* [Records for this task]:
════════════════════

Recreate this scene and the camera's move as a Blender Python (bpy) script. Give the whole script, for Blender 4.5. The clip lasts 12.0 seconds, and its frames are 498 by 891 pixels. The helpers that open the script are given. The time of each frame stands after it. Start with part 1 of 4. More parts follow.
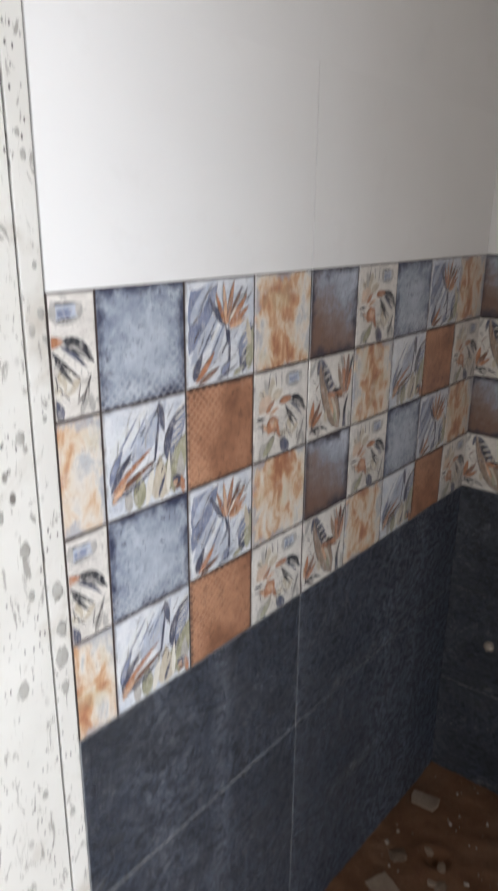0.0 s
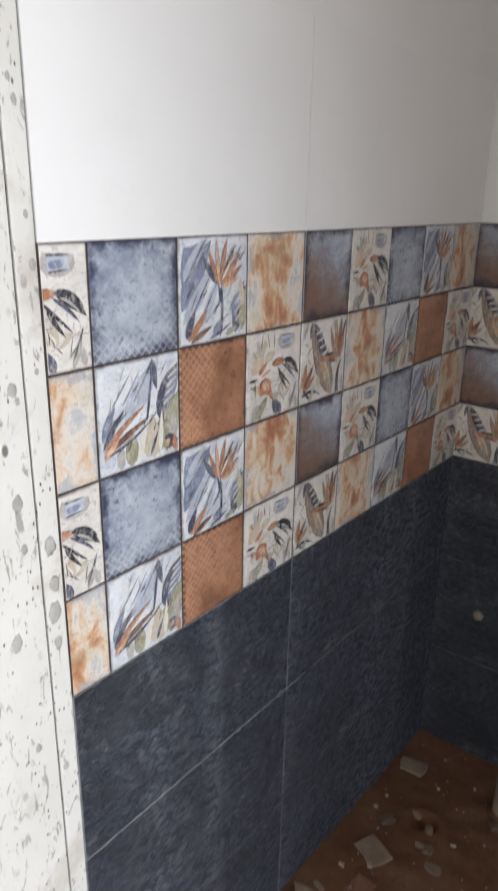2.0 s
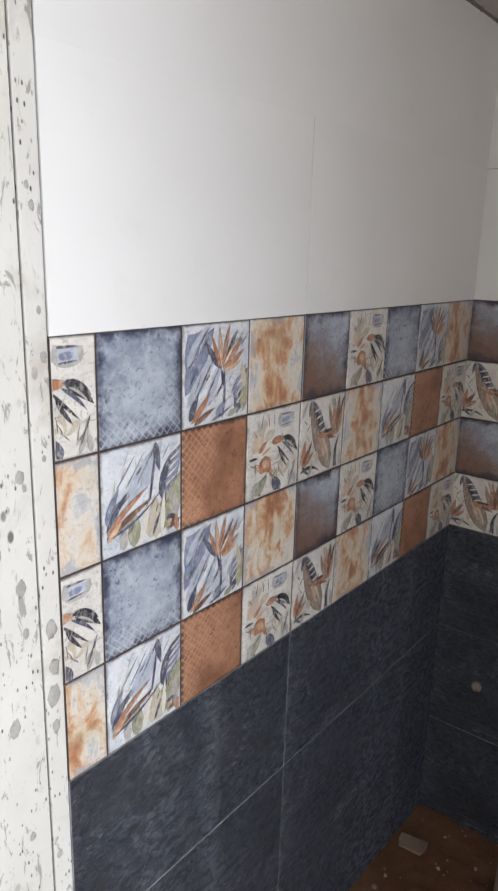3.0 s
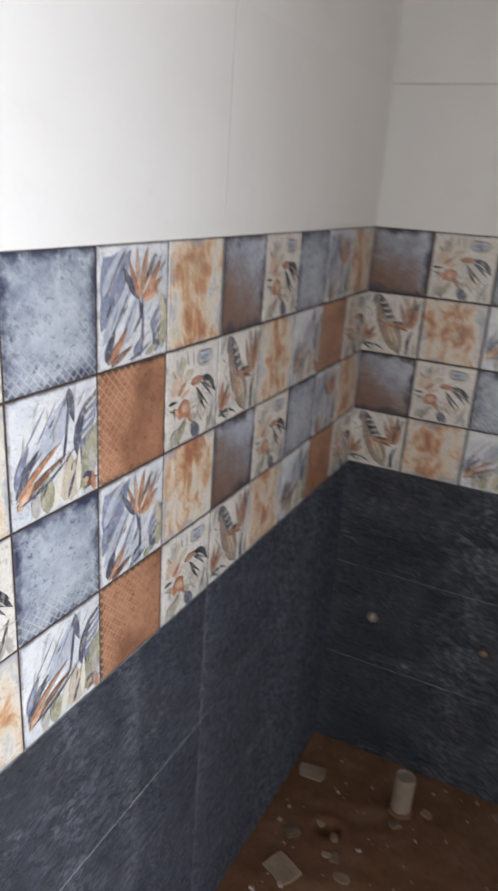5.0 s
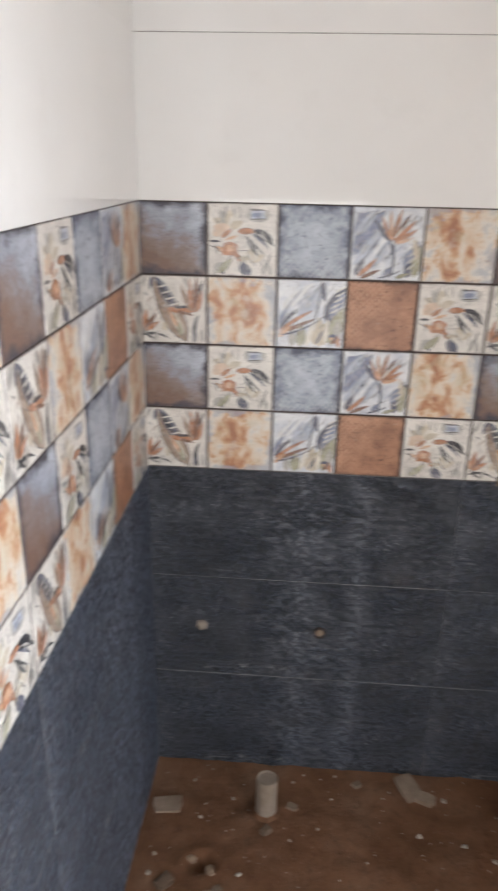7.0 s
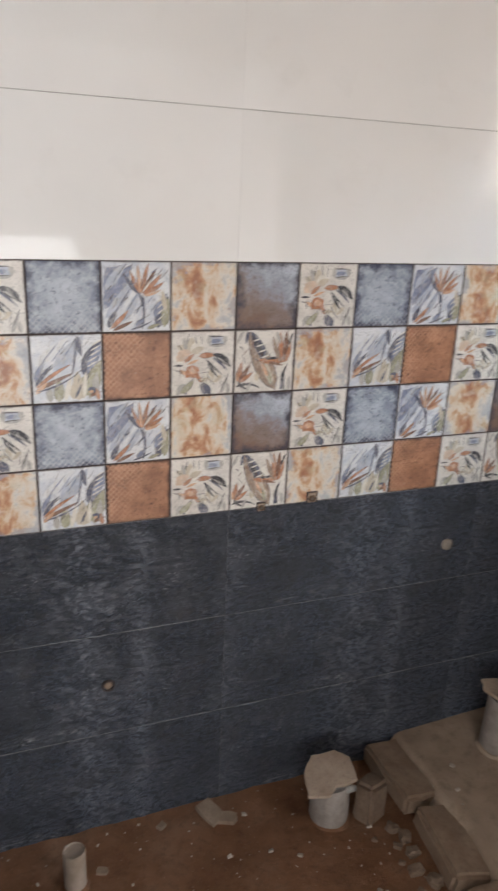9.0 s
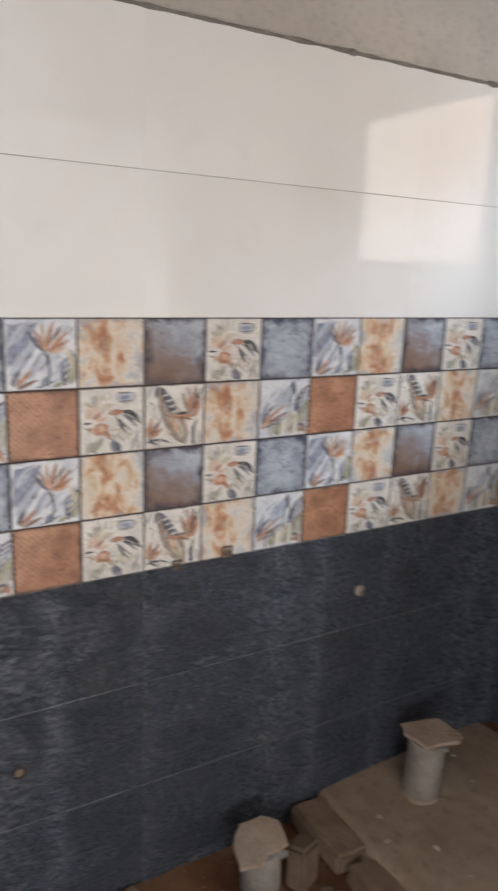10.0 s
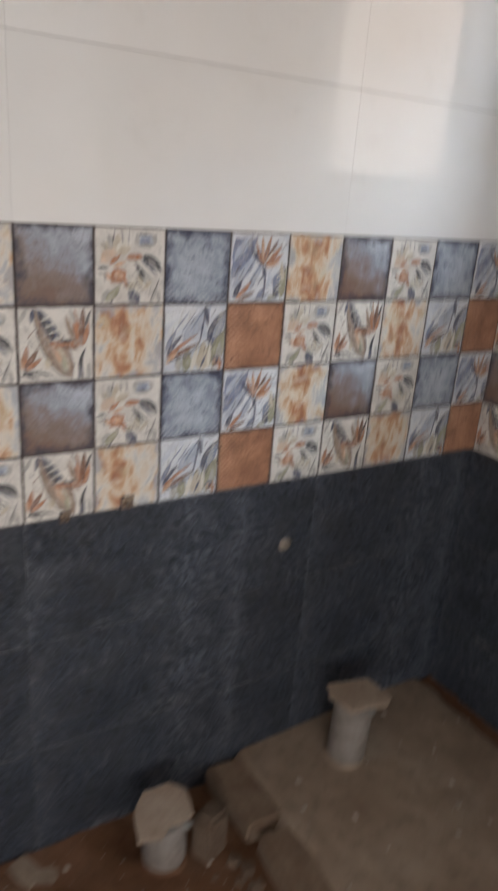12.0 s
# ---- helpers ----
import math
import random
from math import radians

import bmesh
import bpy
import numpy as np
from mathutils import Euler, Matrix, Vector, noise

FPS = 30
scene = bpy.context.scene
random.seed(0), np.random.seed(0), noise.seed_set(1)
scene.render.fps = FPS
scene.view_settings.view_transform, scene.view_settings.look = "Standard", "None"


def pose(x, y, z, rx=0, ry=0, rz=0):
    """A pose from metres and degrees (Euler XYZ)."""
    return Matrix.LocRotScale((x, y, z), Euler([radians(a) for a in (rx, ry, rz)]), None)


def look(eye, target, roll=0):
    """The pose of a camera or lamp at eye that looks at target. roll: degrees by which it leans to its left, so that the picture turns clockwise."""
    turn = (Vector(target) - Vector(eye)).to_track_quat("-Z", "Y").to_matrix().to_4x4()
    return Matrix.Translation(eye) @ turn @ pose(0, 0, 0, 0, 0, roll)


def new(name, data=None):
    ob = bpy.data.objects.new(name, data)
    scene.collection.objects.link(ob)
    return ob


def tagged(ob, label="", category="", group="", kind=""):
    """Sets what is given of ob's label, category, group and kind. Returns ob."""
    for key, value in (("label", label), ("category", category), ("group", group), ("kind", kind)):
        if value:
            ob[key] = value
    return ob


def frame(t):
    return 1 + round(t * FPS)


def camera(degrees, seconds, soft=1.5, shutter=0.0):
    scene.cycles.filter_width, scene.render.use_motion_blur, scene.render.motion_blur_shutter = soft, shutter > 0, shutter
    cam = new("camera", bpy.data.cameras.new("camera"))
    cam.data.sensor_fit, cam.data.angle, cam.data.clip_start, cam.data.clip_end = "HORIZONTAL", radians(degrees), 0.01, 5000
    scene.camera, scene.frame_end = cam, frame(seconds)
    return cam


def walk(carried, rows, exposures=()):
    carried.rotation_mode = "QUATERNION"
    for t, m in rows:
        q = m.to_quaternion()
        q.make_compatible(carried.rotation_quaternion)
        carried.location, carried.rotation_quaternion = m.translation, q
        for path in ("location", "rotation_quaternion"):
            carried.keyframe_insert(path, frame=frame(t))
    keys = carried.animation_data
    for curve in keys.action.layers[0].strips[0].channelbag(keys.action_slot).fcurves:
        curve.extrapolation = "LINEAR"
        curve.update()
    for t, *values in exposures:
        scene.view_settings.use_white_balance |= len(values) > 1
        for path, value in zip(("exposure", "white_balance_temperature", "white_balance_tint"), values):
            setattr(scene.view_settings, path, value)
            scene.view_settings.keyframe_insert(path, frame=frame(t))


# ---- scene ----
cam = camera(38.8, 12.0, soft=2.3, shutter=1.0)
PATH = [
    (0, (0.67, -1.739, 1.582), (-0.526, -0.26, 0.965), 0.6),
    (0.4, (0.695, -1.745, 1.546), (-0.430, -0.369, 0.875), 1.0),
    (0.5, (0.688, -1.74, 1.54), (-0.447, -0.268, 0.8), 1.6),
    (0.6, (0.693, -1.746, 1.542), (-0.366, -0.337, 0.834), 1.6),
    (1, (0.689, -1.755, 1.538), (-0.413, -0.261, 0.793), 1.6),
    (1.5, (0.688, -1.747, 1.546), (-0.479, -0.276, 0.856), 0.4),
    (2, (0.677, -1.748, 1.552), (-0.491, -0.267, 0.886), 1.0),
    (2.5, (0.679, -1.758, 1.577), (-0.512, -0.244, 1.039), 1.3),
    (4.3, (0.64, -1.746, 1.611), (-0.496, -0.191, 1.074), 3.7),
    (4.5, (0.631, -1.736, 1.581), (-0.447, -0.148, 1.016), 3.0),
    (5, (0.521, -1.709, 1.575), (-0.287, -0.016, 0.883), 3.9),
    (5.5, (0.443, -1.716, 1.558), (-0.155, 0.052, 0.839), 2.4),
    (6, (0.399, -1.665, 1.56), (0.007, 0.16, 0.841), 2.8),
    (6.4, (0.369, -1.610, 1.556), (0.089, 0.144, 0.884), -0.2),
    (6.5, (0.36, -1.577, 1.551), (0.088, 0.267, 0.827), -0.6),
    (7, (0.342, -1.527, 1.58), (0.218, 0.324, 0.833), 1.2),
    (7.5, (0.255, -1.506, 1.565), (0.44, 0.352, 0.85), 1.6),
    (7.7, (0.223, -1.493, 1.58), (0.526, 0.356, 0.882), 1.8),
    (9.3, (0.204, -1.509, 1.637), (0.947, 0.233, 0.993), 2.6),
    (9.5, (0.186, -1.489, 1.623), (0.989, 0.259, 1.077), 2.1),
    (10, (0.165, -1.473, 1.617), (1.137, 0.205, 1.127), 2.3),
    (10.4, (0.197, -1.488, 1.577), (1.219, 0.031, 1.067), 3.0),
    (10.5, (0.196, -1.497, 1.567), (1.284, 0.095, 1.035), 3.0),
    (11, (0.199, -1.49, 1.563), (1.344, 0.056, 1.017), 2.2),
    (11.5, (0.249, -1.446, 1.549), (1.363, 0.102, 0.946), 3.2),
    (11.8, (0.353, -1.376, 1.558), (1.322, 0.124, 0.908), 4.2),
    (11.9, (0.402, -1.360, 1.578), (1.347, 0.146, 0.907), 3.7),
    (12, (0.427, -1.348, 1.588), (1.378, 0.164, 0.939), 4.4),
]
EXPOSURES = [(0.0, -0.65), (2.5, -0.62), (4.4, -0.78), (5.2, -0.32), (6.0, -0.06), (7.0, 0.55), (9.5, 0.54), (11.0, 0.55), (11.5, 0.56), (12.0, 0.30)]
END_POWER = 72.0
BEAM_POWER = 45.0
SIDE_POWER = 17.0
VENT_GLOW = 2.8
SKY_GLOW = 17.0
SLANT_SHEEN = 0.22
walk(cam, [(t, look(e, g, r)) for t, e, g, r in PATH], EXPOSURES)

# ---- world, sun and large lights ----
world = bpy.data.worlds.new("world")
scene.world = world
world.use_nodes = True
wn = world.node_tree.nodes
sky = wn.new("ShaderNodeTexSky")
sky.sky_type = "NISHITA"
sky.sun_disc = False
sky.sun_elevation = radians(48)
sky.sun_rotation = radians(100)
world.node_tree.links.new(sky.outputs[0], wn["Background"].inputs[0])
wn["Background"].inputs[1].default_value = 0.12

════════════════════

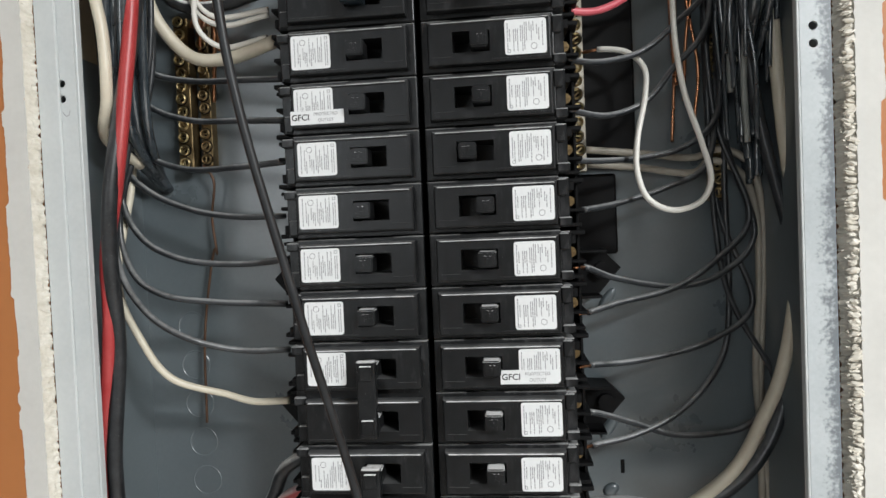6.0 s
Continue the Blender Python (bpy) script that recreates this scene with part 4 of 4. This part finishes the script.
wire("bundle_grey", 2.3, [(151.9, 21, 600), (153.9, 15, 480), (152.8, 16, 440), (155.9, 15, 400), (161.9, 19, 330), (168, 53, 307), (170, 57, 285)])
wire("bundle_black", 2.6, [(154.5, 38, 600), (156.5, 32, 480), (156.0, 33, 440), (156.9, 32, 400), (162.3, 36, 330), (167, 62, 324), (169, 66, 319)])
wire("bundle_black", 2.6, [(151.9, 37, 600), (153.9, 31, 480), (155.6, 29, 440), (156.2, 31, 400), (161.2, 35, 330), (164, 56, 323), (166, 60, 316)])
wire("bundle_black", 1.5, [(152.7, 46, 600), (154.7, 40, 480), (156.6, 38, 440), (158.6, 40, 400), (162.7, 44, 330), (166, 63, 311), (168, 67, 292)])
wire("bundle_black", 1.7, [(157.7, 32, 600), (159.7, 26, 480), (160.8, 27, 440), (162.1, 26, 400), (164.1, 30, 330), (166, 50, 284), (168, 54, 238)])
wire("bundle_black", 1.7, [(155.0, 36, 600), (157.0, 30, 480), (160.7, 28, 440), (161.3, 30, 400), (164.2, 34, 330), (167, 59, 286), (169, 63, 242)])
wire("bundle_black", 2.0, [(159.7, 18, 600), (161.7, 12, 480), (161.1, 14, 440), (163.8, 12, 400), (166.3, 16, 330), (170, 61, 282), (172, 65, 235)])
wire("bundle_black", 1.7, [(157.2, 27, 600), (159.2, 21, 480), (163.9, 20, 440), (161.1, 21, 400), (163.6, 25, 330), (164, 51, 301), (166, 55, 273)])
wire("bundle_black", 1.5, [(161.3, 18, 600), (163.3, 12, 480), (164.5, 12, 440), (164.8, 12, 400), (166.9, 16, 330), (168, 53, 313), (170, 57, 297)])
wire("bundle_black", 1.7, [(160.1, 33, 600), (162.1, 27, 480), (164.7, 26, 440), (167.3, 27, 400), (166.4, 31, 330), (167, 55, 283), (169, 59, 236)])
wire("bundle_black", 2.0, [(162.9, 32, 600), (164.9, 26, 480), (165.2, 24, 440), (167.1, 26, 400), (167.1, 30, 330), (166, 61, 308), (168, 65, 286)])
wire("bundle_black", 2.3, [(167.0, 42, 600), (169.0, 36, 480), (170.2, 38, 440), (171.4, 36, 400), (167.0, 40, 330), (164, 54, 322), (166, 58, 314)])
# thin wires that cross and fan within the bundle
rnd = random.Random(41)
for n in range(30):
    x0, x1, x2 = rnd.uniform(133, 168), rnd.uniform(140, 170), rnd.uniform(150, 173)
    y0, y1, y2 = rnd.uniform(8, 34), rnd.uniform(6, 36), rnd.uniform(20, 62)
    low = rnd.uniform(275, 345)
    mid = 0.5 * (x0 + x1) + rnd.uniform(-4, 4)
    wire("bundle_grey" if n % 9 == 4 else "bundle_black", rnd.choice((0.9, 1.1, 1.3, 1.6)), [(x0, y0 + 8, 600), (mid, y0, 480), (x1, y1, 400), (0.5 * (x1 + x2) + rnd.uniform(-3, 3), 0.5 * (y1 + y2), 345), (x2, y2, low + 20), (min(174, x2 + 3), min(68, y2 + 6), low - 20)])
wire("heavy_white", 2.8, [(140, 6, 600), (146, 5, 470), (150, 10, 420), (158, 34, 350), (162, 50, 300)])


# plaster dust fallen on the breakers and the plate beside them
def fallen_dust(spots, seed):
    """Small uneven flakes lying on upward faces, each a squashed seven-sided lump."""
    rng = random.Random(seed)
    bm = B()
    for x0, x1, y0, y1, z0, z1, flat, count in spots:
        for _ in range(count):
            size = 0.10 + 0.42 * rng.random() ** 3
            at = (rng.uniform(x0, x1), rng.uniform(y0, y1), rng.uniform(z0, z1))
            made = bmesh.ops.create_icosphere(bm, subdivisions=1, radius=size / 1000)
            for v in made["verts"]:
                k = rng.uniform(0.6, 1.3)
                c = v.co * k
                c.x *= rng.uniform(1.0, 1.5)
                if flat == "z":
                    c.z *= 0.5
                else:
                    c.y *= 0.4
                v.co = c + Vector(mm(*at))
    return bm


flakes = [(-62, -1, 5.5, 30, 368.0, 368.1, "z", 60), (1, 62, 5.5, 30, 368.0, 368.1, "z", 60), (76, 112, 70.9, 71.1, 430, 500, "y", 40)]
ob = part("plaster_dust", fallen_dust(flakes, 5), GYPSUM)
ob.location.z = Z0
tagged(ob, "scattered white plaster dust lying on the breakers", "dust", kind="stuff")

════════════════════

* [Required work]:
Select every line where the word "None" occurs.

* [Problem solution]:
scene.view_settings.view_transform, scene.view_settings.look = "Standard", "None"
    return Matrix.LocRotScale((x, y, z), Euler([radians(a) for a in (rx, ry, rz)]), None)
def new(name, data=None):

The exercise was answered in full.